Hartford's mandatory gained 1.32 points to 50.32 on the NYSE, while the underlying stock closed up 85c to $46.50.

Quest Diagnostics Inc. announced Friday that it has extended its exchange offer for Unilab Corp. common stock by 10 business days to Jan. 6 because the two are continuing discussions, which include settlement with the Federal Trade Commission regarding the merger.

Quest and Unilab are also in discussions with a third party regarding the sale of assets in Northern California to address the FTC's concerns. Quest said it hopes to complete the merger by Jan. 31.

As of midnight Thursday, the company said more than 29 million shares of Unilab stock, or 88% of outstanding shares, had been tendered.

But there was no change in the Quest converts, which were quoted at 104.5 bid, 105.25 asked.

Quest shares closed down 55c to $57.30.

Electronics contract manufacturer Solectron Corp. reported after Thursday's close a wider quarterly net loss, while better than the analyst consensus, but said revenues stabilized despite continuing weak demand.

Still, Wachovia Securities convertible analysts Henry Voskoboynik and Dmitry Melnick noted the credit profile is slowly improving.

Seasonality in PC and storage drives accounted for the earnings surprise, the analysts said, but also noted that Solectron's gross margin expanded 40 basis points sequentially to 7.5%, a notable improvement.

"Balance-sheet metrics continued to improve," the analysts said in a research note Friday.

"The company believes it can achieve annualized cash flow from operations of $850 million in the next nine months, and we believe that goal is attainable."

Solectron guided for revenue of $2.8 billion to $3.0 billion next quarter, versus the current consensus estimate of $3.0 billion.

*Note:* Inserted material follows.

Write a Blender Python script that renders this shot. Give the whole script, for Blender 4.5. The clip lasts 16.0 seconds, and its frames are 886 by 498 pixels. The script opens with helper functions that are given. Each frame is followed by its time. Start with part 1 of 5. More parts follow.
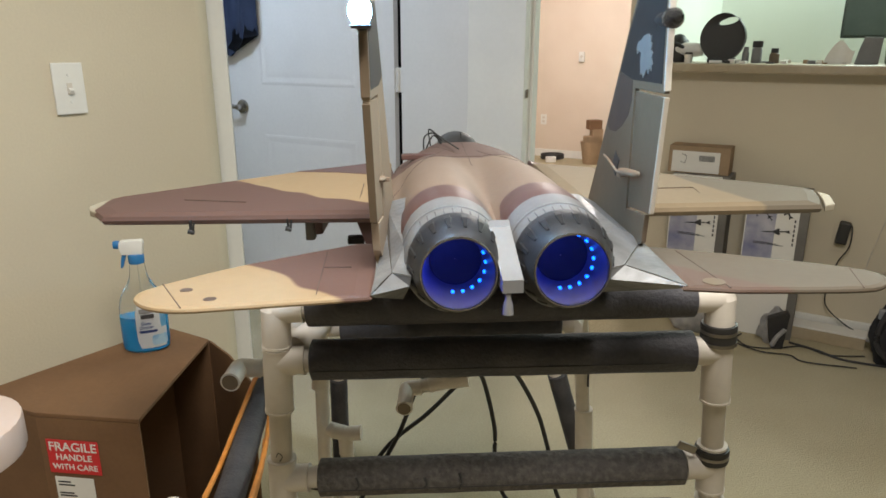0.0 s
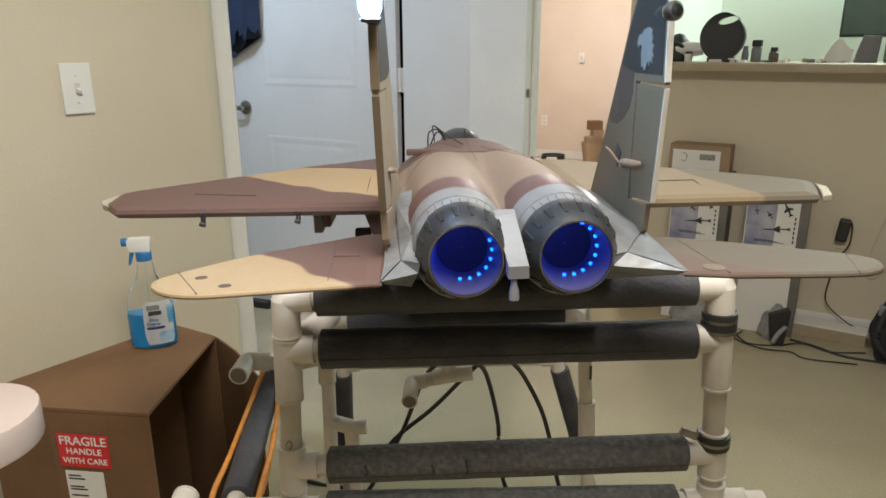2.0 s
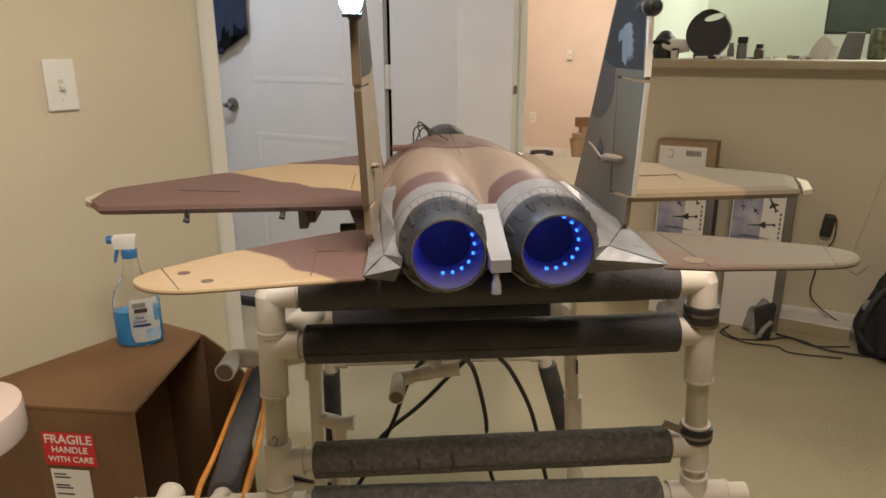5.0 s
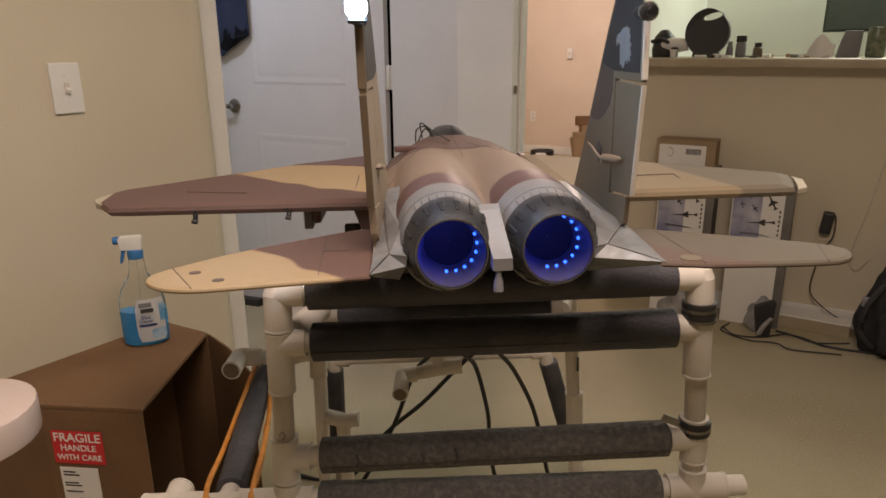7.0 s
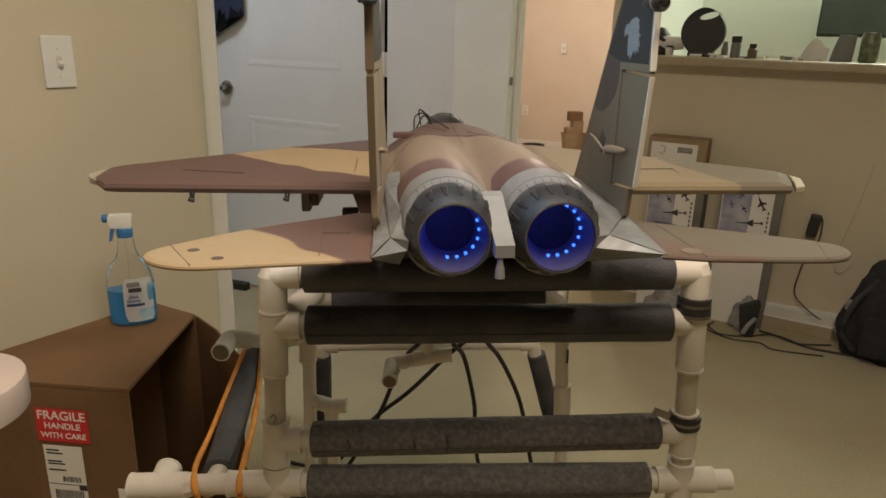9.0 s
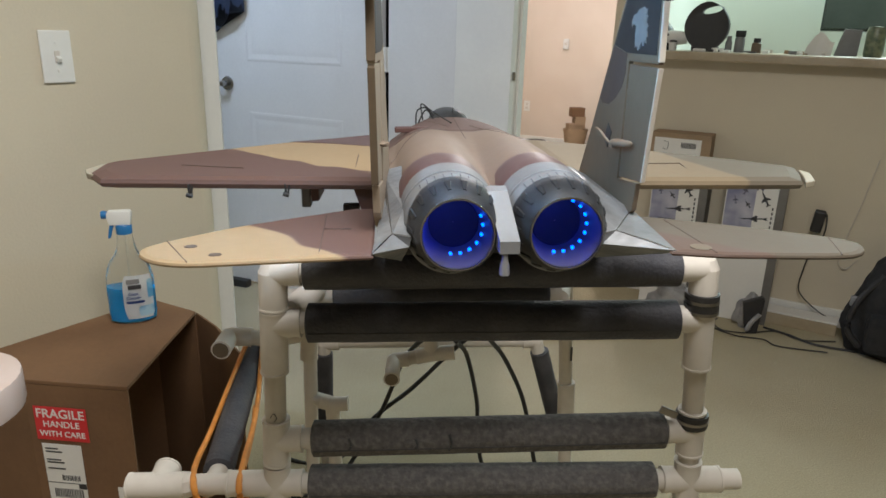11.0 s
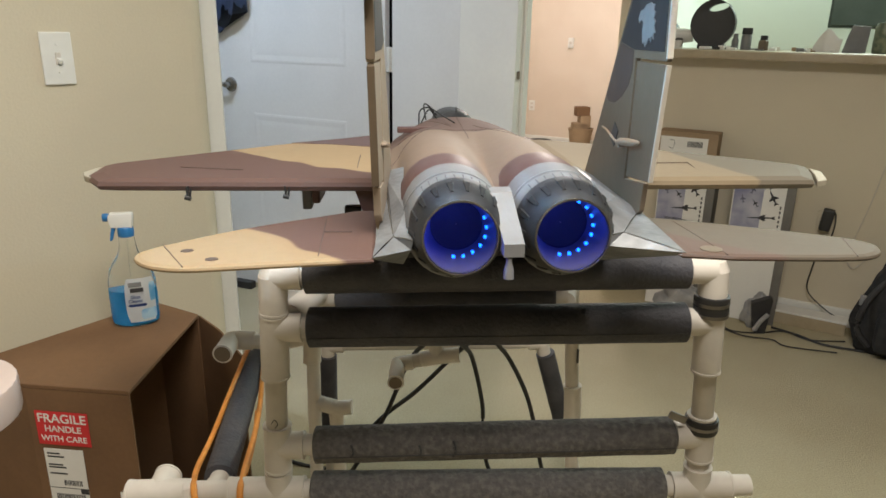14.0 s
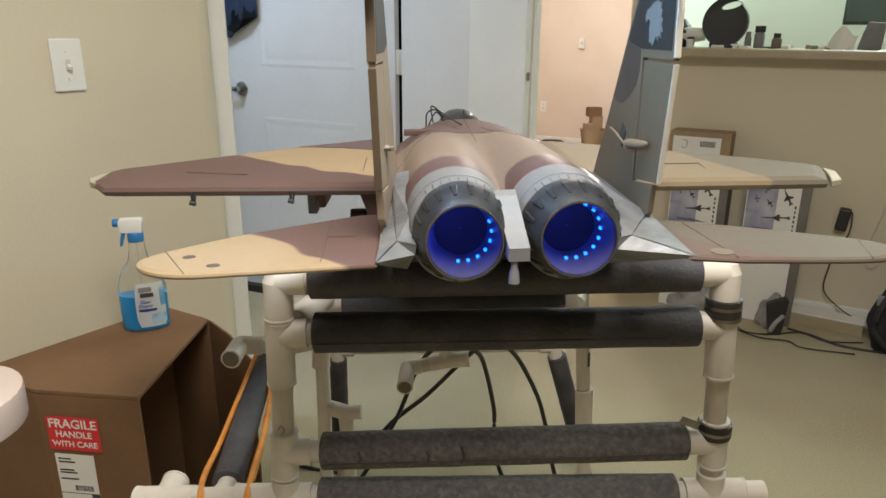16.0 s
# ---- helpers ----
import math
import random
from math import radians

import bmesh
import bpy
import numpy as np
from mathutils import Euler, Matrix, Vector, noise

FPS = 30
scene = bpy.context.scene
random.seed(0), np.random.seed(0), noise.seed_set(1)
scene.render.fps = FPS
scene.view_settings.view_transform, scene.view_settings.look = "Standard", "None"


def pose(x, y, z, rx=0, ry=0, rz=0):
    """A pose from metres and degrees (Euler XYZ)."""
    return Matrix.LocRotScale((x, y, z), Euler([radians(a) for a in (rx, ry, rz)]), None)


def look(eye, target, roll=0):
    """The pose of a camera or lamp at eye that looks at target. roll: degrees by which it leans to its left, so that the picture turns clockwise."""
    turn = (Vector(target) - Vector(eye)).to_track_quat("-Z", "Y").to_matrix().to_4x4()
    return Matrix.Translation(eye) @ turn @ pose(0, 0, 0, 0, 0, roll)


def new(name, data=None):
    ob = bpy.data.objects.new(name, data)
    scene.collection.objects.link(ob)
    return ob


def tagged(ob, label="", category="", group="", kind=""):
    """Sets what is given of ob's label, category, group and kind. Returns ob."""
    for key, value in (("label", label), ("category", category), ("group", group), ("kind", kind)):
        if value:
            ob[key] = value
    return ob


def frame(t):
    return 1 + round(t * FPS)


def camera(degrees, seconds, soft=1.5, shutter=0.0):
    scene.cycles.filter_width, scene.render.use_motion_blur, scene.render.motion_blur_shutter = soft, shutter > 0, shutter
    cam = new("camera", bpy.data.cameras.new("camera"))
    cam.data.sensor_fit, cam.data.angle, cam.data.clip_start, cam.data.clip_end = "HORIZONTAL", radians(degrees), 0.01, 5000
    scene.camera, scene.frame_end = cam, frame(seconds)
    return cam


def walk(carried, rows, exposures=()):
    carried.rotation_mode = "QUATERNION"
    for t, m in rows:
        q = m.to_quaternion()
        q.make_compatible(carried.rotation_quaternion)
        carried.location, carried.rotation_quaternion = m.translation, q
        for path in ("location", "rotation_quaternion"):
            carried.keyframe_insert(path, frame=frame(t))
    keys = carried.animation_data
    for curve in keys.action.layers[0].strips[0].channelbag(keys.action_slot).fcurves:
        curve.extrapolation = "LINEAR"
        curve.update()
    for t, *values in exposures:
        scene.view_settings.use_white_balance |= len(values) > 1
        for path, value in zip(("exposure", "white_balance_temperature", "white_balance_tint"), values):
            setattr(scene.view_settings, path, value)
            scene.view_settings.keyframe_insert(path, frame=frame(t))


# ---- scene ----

The company forecast operating EPS of breakeven to a loss of 2c, compared with the current consensus estimate of breakeven.

At the end of November, the analysts noted, Solectron had cash and equivalents of $2.0 billion, long-term debt of $3.5 billion ($2.74 billion of it the convertibles) and off-balance-sheet liabilities of $547 million.

The company repurchased $219 million of its 0% converts due November 2020 and $87 million of short-term bank debt.

Standard & Poor's noted Solectron's debt reduction, while maintaining a strong cash position but said the credit measures are very weak for the BB senior rating with total debt to EBITDA for the 12 months ended Nov. 29 of more than 6x.

This is only partially offset by expected long-term debt reduction of as much as 20% by mid 2003, S&P said.

Solectron's 0% convertible due May 2020 is putable at 62.86 in May 2003. At 61.27, the Wachovia analysts noted a yield-to-put of 6.81%, premium of 1,370% and implied credit spread of 568 basis points.

Solectron's 0% convertible due November 2002 is putable at 58.75 in May 2004. At 49.55, the analysts noted a yield to put of 12.4%, premium of 1,144% and implied spread of 1,081 basis points.

At 11.19, the analysts noted the mandatory has a premium of 30% and implied spread of 1,808 bps.

Solectron's mandatory closed Friday off 0.03 point to 10.87 on the NYSE while the stock ended down 12c to $3.16.